Exercise aim →
Copy everything in the listing below word for word, apart from any images.

Given material →
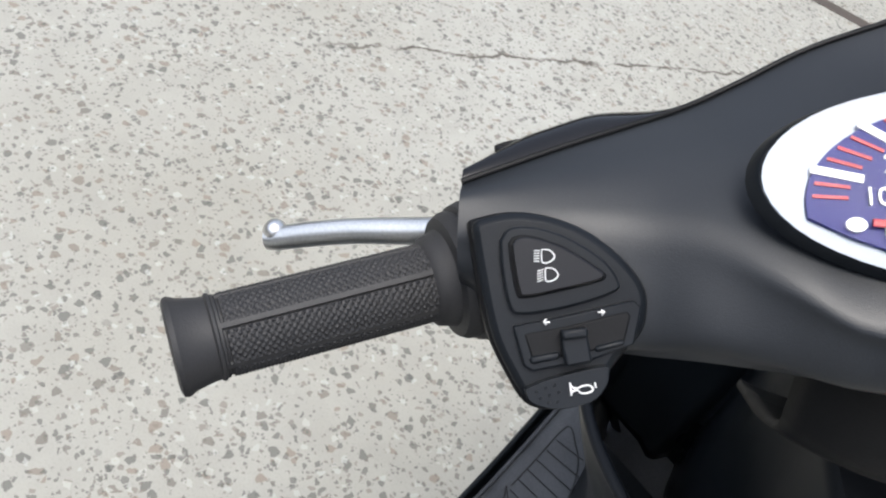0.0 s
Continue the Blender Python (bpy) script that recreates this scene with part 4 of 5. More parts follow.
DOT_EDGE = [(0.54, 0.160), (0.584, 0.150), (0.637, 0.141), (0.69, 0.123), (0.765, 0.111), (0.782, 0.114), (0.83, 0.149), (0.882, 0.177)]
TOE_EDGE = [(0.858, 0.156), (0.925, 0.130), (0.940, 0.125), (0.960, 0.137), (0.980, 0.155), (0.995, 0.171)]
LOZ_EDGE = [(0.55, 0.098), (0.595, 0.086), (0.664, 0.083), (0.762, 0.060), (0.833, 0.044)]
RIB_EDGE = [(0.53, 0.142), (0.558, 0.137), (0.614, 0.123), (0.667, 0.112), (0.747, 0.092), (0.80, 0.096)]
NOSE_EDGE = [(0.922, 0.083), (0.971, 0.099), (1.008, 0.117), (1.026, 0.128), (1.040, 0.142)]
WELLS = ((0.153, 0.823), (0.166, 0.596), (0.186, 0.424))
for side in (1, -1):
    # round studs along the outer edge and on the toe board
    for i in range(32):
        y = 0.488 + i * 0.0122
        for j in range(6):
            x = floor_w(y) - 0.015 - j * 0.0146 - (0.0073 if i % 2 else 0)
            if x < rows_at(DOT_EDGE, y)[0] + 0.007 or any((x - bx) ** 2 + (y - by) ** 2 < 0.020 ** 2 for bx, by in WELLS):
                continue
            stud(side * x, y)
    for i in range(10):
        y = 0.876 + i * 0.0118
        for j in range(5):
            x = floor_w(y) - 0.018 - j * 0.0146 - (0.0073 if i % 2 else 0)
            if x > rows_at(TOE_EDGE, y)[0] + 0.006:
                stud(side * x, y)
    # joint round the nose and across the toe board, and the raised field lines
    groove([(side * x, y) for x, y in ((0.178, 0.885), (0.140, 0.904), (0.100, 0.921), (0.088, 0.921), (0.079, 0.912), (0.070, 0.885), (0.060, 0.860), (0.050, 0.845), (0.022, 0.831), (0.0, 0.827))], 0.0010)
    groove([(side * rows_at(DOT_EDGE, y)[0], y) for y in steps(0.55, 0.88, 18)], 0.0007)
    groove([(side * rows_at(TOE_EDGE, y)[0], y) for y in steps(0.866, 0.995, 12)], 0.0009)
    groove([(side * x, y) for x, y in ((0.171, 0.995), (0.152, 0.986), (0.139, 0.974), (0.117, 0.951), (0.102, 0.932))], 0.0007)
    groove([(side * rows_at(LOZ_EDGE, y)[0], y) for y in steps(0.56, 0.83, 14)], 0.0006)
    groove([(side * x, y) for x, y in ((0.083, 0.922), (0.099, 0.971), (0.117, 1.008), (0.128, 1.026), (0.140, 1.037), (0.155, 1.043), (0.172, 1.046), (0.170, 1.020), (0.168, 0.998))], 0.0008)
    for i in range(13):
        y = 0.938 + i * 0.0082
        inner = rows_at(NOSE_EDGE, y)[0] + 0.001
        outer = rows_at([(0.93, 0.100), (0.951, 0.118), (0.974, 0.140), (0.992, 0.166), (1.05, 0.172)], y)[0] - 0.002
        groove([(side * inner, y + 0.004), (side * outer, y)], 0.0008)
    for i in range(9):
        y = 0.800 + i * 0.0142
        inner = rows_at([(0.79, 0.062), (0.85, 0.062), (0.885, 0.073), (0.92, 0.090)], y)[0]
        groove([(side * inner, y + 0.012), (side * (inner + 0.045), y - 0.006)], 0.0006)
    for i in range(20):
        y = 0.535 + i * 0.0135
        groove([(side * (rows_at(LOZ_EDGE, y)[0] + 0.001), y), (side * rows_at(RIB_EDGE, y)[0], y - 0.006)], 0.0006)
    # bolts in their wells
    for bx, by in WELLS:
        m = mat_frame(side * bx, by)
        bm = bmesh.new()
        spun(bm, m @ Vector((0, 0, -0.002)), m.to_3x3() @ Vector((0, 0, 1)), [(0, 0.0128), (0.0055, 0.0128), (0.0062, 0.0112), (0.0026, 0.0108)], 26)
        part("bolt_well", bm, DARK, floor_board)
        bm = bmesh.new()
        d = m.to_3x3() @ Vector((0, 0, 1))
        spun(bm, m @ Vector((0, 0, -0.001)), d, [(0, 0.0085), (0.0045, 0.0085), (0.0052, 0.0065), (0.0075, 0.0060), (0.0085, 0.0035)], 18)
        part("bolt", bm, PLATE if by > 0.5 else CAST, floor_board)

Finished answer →
0.0 s
Continue the Blender Python (bpy) script that recreates this scene with part 4 of 5. More parts follow.
DOT_EDGE = [(0.54, 0.160), (0.584, 0.150), (0.637, 0.141), (0.69, 0.123), (0.765, 0.111), (0.782, 0.114), (0.83, 0.149), (0.882, 0.177)]
TOE_EDGE = [(0.858, 0.156), (0.925, 0.130), (0.940, 0.125), (0.960, 0.137), (0.980, 0.155), (0.995, 0.171)]
LOZ_EDGE = [(0.55, 0.098), (0.595, 0.086), (0.664, 0.083), (0.762, 0.060), (0.833, 0.044)]
RIB_EDGE = [(0.53, 0.142), (0.558, 0.137), (0.614, 0.123), (0.667, 0.112), (0.747, 0.092), (0.80, 0.096)]
NOSE_EDGE = [(0.922, 0.083), (0.971, 0.099), (1.008, 0.117), (1.026, 0.128), (1.040, 0.142)]
WELLS = ((0.153, 0.823), (0.166, 0.596), (0.186, 0.424))
for side in (1, -1):
    # round studs along the outer edge and on the toe board
    for i in range(32):
        y = 0.488 + i * 0.0122
        for j in range(6):
            x = floor_w(y) - 0.015 - j * 0.0146 - (0.0073 if i % 2 else 0)
            if x < rows_at(DOT_EDGE, y)[0] + 0.007 or any((x - bx) ** 2 + (y - by) ** 2 < 0.020 ** 2 for bx, by in WELLS):
                continue
            stud(side * x, y)
    for i in range(10):
        y = 0.876 + i * 0.0118
        for j in range(5):
            x = floor_w(y) - 0.018 - j * 0.0146 - (0.0073 if i % 2 else 0)
            if x > rows_at(TOE_EDGE, y)[0] + 0.006:
                stud(side * x, y)
    # joint round the nose and across the toe board, and the raised field lines
    groove([(side * x, y) for x, y in ((0.178, 0.885), (0.140, 0.904), (0.100, 0.921), (0.088, 0.921), (0.079, 0.912), (0.070, 0.885), (0.060, 0.860), (0.050, 0.845), (0.022, 0.831), (0.0, 0.827))], 0.0010)
    groove([(side * rows_at(DOT_EDGE, y)[0], y) for y in steps(0.55, 0.88, 18)], 0.0007)
    groove([(side * rows_at(TOE_EDGE, y)[0], y) for y in steps(0.866, 0.995, 12)], 0.0009)
    groove([(side * x, y) for x, y in ((0.171, 0.995), (0.152, 0.986), (0.139, 0.974), (0.117, 0.951), (0.102, 0.932))], 0.0007)
    groove([(side * rows_at(LOZ_EDGE, y)[0], y) for y in steps(0.56, 0.83, 14)], 0.0006)
    groove([(side * x, y) for x, y in ((0.083, 0.922), (0.099, 0.971), (0.117, 1.008), (0.128, 1.026), (0.140, 1.037), (0.155, 1.043), (0.172, 1.046), (0.170, 1.020), (0.168, 0.998))], 0.0008)
    for i in range(13):
        y = 0.938 + i * 0.0082
        inner = rows_at(NOSE_EDGE, y)[0] + 0.001
        outer = rows_at([(0.93, 0.100), (0.951, 0.118), (0.974, 0.140), (0.992, 0.166), (1.05, 0.172)], y)[0] - 0.002
        groove([(side * inner, y + 0.004), (side * outer, y)], 0.0008)
    for i in range(9):
        y = 0.800 + i * 0.0142
        inner = rows_at([(0.79, 0.062), (0.85, 0.062), (0.885, 0.073), (0.92, 0.090)], y)[0]
        groove([(side * inner, y + 0.012), (side * (inner + 0.045), y - 0.006)], 0.0006)
    for i in range(20):
        y = 0.535 + i * 0.0135
        groove([(side * (rows_at(LOZ_EDGE, y)[0] + 0.001), y), (side * rows_at(RIB_EDGE, y)[0], y - 0.006)], 0.0006)
    # bolts in their wells
    for bx, by in WELLS:
        m = mat_frame(side * bx, by)
        bm = bmesh.new()
        spun(bm, m @ Vector((0, 0, -0.002)), m.to_3x3() @ Vector((0, 0, 1)), [(0, 0.0128), (0.0055, 0.0128), (0.0062, 0.0112), (0.0026, 0.0108)], 26)
        part("bolt_well", bm, DARK, floor_board)
        bm = bmesh.new()
        d = m.to_3x3() @ Vector((0, 0, 1))
        spun(bm, m @ Vector((0, 0, -0.001)), d, [(0, 0.0085), (0.0045, 0.0085), (0.0052, 0.0065), (0.0075, 0.0060), (0.0085, 0.0035)], 18)
        part("bolt", bm, PLATE if by > 0.5 else CAST, floor_board)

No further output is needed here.